>> START
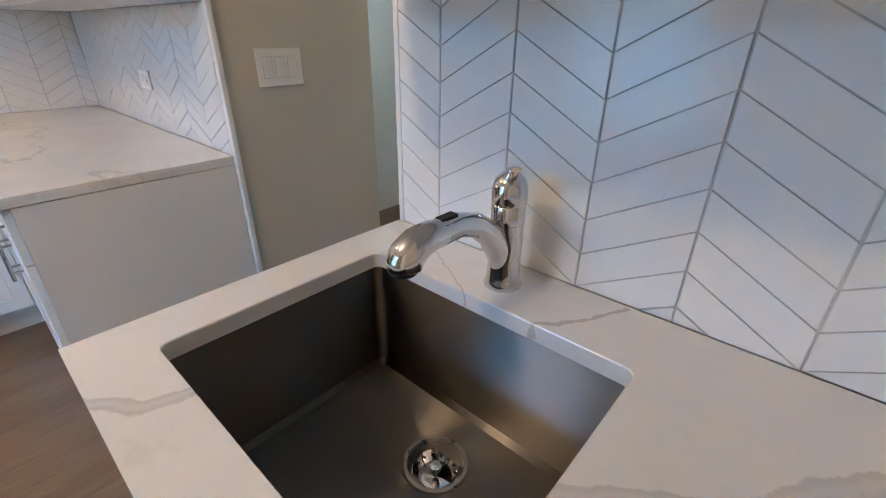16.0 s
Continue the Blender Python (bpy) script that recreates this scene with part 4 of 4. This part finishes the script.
backsplash("wall_tiles_north", "white glazed chevron tiles behind the range", pose(0, 0, 0), -2.045, -0.011, [(-2.045, -1.68, 0.914, 1.385), (-1.68, -0.922, 0.88, 1.70), (-0.922, -0.0115, 0.914, 1.385)], -1.512, 1.238, True)
backsplash("wall_tiles_east", "white glazed chevron tiles above the long worktop", pose(0, 0, 0, 0, 0, -90), 0.0, 1.668, [(0.0, 1.668, 0.914, 1.385)], 1.017, 1.029, False)
backsplash("wall_tiles_sink", "white glazed chevron tiles behind the sink", pose(0, 0, 0, 0, 0, -90), 2.522, 3.709, [(2.522, 3.709, 0.914, 1.385)], 3.112, 0.942, False)

# ---- floor boards ----
PW = 0.0572
board_mesh = {}
rest_v, rest_f = [], []
rows_y = [YS + 0.002 + i * PW for i in range(int((0.7 - YS) / PW))]
count = 0
for i, y in enumerate(rows_y):
    x = XW - 0.1 - random.uniform(0, 1.0)
    while x < 5.95:
        ln = random.choice((0.45, 0.6, 0.75, 0.9, 1.05, 1.3))
        a, b = max(x, 1.8 if y > -0.03 else XW - 0.1), min(x + ln, 5.95)
        near = y > -3.72 and y < -1.62 and a < 0.9 and a > -2.3 and count < 300
        if b - a > 0.02:
            gx, gy = 0.0003, 0.0002
            if near:
                count += 1
                key = round(b - a, 4)
                if key not in board_mesh:
                    bm = B(gx, b - a - gx, gy, PW - gy, -0.011, 0.0)
                    board_mesh[key] = mesh_of("board", bm, M_OAK)
                ob = new("board", board_mesh[key])
                ob.location = (a, y, random.uniform(-0.0003, 0))
                ob.parent = floor
            else:
                n = len(rest_v)
                rest_v += [(xx, yy, zz) for zz in (-0.011, 0.0) for xx, yy in ((a + gx, y + gy), (b - gx, y + gy), (b - gx, y + PW - gy), (a + gx, y + PW - gy))]
                rest_f += [tuple(n + q for q in f) for f in ((4, 5, 6, 7), (0, 1, 5, 4), (1, 2, 6, 5), (2, 3, 7, 6), (3, 0, 4, 7))]
        x += ln
me = bpy.data.meshes.new("boards")
me.from_pydata(rest_v, [], rest_f)
me.materials.append(M_OAK)
boards = new("boards", me)
boards.parent = floor
tagged(boards, "brown oak boards of the farther floor", kind="stuff")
>> END
◆ WHAT NEEDS TO BE DONE ◆
Set down all the data again exactly as above, pictures excluded.

◆ RESULT ◆
16.0 s
Continue the Blender Python (bpy) script that recreates this scene with part 4 of 4. This part finishes the script.
backsplash("wall_tiles_north", "white glazed chevron tiles behind the range", pose(0, 0, 0), -2.045, -0.011, [(-2.045, -1.68, 0.914, 1.385), (-1.68, -0.922, 0.88, 1.70), (-0.922, -0.0115, 0.914, 1.385)], -1.512, 1.238, True)
backsplash("wall_tiles_east", "white glazed chevron tiles above the long worktop", pose(0, 0, 0, 0, 0, -90), 0.0, 1.668, [(0.0, 1.668, 0.914, 1.385)], 1.017, 1.029, False)
backsplash("wall_tiles_sink", "white glazed chevron tiles behind the sink", pose(0, 0, 0, 0, 0, -90), 2.522, 3.709, [(2.522, 3.709, 0.914, 1.385)], 3.112, 0.942, False)

# ---- floor boards ----
PW = 0.0572
board_mesh = {}
rest_v, rest_f = [], []
rows_y = [YS + 0.002 + i * PW for i in range(int((0.7 - YS) / PW))]
count = 0
for i, y in enumerate(rows_y):
    x = XW - 0.1 - random.uniform(0, 1.0)
    while x < 5.95:
        ln = random.choice((0.45, 0.6, 0.75, 0.9, 1.05, 1.3))
        a, b = max(x, 1.8 if y > -0.03 else XW - 0.1), min(x + ln, 5.95)
        near = y > -3.72 and y < -1.62 and a < 0.9 and a > -2.3 and count < 300
        if b - a > 0.02:
            gx, gy = 0.0003, 0.0002
            if near:
                count += 1
                key = round(b - a, 4)
                if key not in board_mesh:
                    bm = B(gx, b - a - gx, gy, PW - gy, -0.011, 0.0)
                    board_mesh[key] = mesh_of("board", bm, M_OAK)
                ob = new("board", board_mesh[key])
                ob.location = (a, y, random.uniform(-0.0003, 0))
                ob.parent = floor
            else:
                n = len(rest_v)
                rest_v += [(xx, yy, zz) for zz in (-0.011, 0.0) for xx, yy in ((a + gx, y + gy), (b - gx, y + gy), (b - gx, y + PW - gy), (a + gx, y + PW - gy))]
                rest_f += [tuple(n + q for q in f) for f in ((4, 5, 6, 7), (0, 1, 5, 4), (1, 2, 6, 5), (2, 3, 7, 6), (3, 0, 4, 7))]
        x += ln
me = bpy.data.meshes.new("boards")
me.from_pydata(rest_v, [], rest_f)
me.materials.append(M_OAK)
boards = new("boards", me)
boards.parent = floor
tagged(boards, "brown oak boards of the farther floor", kind="stuff")